REQUIREMENT
Starting from the line that contains "keys = carried.animation_data", copy every line exactly until the line that contains "setattr(scene.view_settings, path, value)", which is also included.

• • • •

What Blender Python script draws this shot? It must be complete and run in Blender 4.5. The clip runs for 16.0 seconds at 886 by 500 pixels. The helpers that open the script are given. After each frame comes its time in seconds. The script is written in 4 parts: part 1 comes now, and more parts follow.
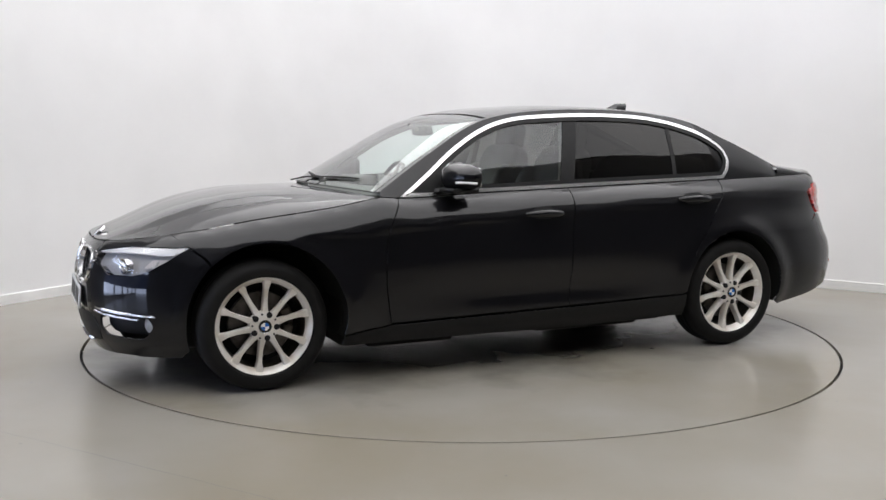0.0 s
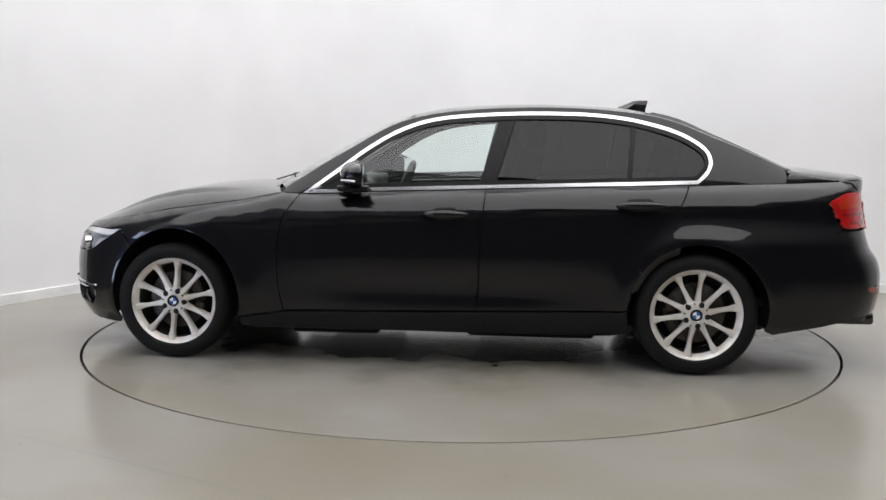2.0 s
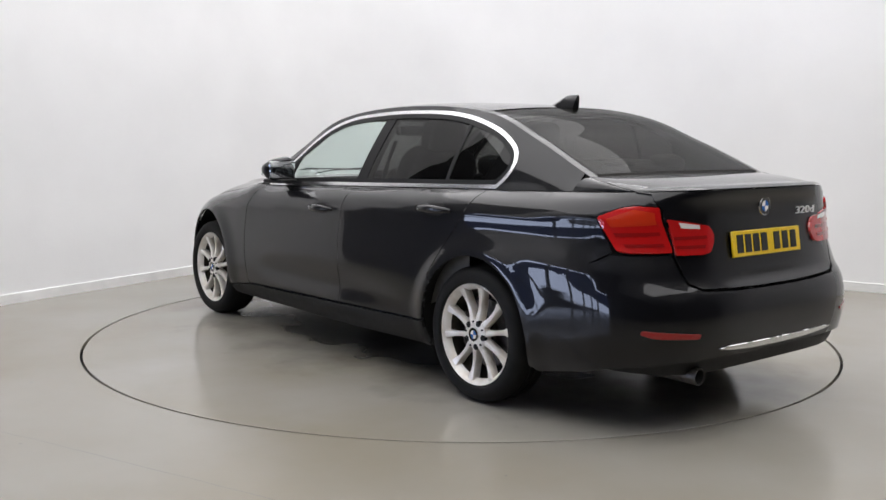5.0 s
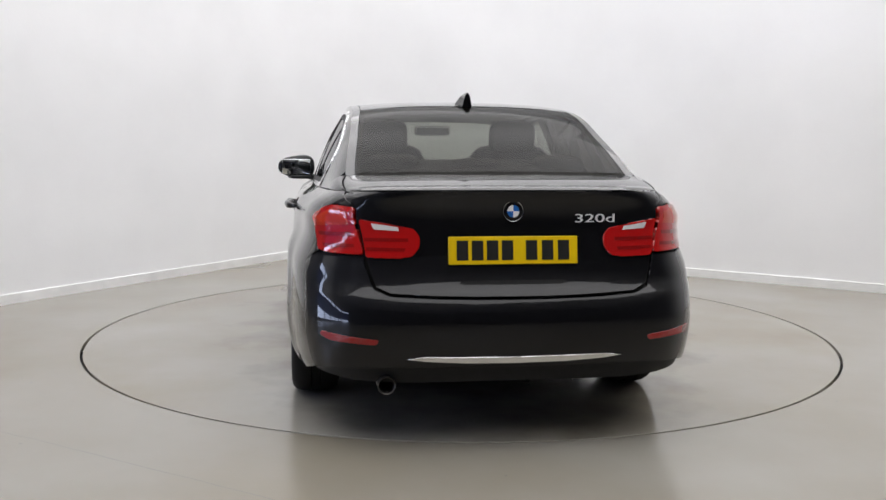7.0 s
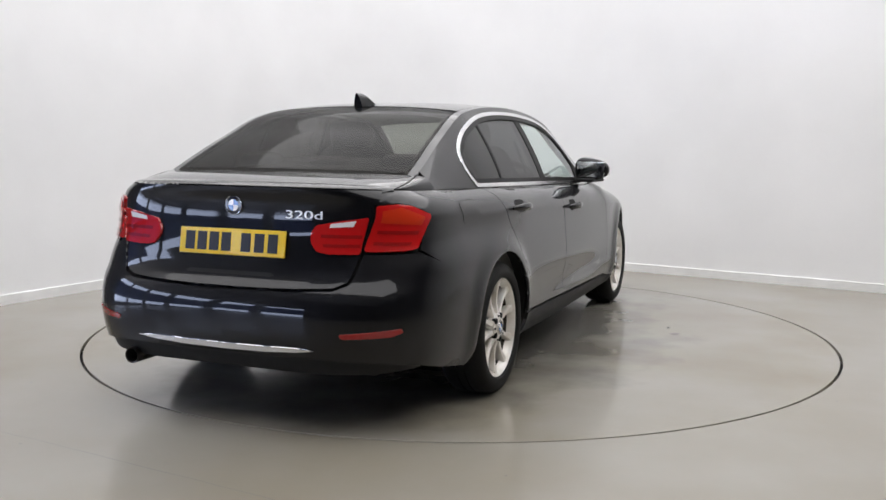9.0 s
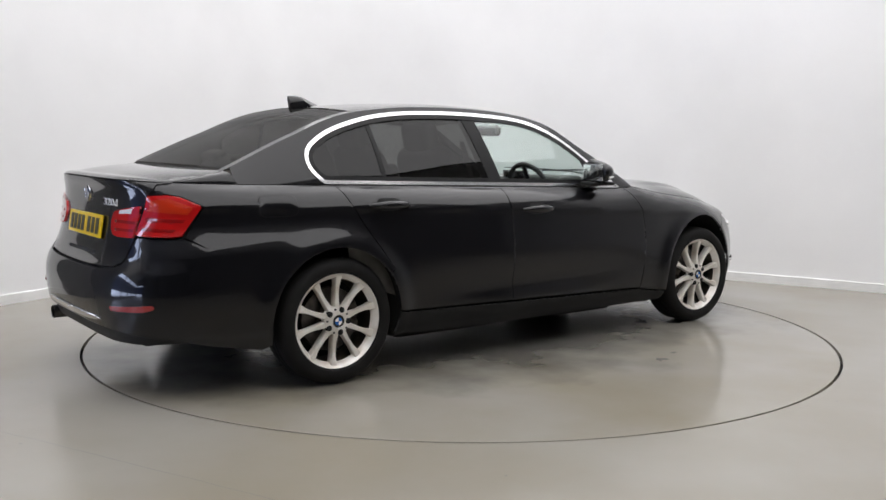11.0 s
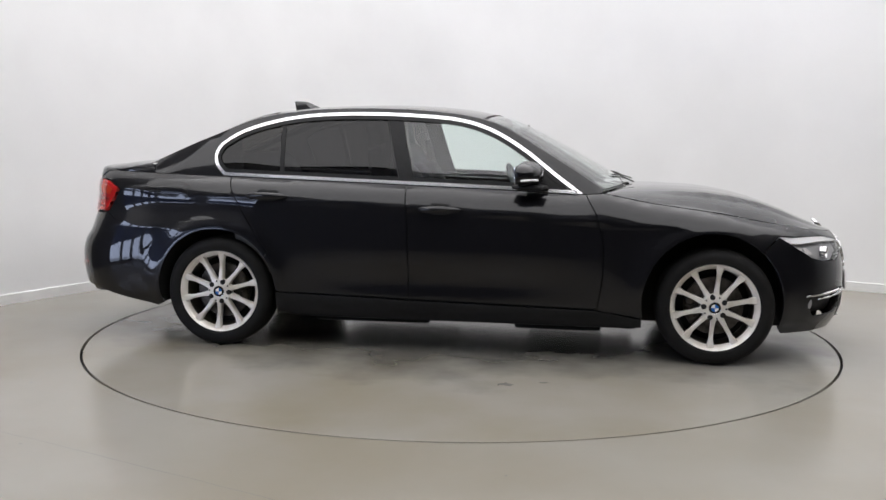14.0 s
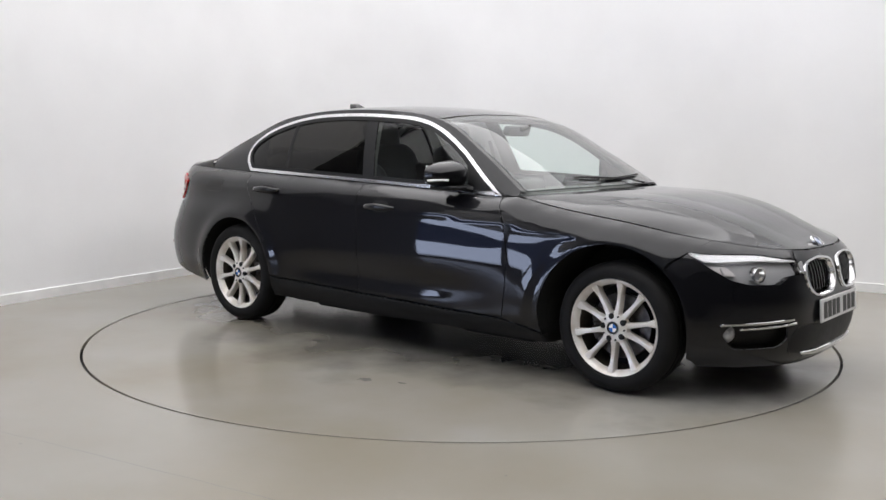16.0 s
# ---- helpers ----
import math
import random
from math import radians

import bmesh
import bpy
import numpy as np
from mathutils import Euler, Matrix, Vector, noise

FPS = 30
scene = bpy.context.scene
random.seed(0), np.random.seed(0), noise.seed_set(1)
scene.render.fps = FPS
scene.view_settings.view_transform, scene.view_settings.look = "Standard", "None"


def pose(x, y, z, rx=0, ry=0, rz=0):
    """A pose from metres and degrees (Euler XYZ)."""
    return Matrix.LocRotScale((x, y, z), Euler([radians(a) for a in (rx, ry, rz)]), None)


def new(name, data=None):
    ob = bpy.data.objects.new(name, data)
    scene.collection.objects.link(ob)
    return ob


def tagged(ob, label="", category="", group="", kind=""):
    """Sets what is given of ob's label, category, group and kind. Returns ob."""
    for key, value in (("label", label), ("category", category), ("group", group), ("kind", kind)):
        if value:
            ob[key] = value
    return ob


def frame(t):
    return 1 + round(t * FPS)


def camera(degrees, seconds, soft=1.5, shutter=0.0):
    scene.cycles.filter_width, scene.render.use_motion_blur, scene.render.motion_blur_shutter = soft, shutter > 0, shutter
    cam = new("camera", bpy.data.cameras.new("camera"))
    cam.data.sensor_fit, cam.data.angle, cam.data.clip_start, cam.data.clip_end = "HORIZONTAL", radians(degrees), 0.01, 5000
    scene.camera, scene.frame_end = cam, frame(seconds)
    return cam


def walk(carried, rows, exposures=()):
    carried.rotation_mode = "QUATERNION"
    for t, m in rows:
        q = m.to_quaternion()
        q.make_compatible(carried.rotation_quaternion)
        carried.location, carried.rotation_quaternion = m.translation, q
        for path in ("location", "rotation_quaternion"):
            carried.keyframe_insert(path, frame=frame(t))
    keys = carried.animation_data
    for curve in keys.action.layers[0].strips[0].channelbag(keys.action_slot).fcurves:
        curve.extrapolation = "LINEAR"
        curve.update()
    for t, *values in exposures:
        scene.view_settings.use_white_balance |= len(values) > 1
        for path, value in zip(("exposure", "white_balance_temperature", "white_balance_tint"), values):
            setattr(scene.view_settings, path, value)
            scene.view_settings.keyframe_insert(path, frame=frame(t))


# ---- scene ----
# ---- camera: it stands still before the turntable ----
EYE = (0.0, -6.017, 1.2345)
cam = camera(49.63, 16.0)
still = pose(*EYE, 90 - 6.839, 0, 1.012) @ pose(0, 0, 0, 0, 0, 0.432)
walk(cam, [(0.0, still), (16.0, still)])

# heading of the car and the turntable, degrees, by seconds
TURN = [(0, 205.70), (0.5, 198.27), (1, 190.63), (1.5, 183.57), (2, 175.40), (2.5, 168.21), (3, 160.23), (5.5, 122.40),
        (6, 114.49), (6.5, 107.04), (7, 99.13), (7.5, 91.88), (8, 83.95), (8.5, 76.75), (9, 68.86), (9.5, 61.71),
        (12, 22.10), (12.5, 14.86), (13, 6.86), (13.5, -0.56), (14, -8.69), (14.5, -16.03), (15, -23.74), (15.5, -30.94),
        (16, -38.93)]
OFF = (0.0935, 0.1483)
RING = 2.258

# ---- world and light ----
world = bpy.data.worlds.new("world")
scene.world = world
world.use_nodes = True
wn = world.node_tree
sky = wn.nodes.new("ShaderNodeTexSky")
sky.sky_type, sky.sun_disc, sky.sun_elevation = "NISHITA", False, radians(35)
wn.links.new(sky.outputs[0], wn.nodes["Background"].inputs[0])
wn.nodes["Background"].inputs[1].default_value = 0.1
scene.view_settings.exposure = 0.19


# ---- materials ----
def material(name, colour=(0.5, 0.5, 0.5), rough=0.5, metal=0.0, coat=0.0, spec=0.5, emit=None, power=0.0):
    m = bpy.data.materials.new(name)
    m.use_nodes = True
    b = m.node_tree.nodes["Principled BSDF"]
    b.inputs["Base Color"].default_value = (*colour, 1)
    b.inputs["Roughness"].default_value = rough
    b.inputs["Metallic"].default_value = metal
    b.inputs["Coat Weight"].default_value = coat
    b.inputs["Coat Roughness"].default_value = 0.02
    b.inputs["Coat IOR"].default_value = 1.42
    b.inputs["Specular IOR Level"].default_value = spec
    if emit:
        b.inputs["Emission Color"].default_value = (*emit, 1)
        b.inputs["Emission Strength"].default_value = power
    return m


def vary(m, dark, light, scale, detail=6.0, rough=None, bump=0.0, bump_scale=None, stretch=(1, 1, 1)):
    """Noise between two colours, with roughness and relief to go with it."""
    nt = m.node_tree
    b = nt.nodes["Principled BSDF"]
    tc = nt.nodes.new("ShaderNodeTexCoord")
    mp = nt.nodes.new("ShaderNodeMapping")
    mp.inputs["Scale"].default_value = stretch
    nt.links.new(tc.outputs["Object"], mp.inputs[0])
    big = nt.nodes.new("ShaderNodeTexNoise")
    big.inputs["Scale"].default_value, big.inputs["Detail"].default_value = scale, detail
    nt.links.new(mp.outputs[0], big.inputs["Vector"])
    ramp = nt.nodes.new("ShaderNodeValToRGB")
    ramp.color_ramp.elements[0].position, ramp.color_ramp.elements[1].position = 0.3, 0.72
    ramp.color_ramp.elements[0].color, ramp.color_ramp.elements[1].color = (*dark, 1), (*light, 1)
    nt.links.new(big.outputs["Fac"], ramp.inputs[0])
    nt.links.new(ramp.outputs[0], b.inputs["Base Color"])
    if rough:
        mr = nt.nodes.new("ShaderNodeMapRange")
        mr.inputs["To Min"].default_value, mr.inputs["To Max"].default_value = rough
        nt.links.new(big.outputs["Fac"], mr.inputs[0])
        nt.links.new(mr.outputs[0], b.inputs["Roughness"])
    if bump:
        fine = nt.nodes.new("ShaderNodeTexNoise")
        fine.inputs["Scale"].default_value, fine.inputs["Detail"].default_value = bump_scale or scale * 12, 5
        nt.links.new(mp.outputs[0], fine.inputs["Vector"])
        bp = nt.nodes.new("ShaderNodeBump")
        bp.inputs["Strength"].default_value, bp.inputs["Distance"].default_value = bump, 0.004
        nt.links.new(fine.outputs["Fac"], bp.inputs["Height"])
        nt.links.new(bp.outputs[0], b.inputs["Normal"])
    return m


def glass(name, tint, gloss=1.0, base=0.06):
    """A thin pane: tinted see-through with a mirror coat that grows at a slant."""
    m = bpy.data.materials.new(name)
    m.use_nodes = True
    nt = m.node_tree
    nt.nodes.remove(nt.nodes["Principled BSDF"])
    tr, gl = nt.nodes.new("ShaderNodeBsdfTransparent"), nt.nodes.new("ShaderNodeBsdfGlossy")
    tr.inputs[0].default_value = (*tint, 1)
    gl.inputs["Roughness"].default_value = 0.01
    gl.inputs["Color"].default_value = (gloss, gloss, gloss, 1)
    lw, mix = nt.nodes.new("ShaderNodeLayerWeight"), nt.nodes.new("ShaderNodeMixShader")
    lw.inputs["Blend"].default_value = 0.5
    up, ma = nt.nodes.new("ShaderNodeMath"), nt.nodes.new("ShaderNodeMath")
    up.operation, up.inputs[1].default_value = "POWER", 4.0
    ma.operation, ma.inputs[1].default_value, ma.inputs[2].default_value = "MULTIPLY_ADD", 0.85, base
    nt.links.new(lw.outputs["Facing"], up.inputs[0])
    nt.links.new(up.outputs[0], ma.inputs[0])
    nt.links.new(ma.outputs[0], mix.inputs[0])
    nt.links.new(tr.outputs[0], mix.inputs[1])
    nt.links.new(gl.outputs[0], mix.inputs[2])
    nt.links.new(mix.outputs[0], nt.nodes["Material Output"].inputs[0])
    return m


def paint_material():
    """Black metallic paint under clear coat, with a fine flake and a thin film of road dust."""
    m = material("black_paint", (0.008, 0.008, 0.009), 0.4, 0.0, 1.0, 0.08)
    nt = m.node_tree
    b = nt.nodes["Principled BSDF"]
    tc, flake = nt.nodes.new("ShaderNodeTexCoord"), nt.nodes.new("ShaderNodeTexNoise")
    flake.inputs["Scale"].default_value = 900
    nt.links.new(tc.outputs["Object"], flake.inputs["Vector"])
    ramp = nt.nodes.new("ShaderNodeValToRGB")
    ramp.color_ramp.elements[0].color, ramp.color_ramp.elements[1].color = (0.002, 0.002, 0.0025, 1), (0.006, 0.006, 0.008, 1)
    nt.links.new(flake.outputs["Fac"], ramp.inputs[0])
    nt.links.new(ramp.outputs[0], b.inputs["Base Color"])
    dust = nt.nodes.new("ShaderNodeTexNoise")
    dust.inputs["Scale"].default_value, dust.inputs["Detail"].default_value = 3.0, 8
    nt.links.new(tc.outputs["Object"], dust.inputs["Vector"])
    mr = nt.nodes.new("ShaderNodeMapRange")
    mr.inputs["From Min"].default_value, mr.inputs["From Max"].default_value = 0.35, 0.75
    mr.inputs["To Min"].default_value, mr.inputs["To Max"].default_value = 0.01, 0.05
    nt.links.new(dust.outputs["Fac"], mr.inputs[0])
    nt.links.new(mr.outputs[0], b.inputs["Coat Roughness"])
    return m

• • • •

THE RESULT
    keys = carried.animation_data
    for curve in keys.action.layers[0].strips[0].channelbag(keys.action_slot).fcurves:
        curve.extrapolation = "LINEAR"
        curve.update()
    for t, *values in exposures:
        scene.view_settings.use_white_balance |= len(values) > 1
        for path, value in zip(("exposure", "white_balance_temperature", "white_balance_tint"), values):
            setattr(scene.view_settings, path, value)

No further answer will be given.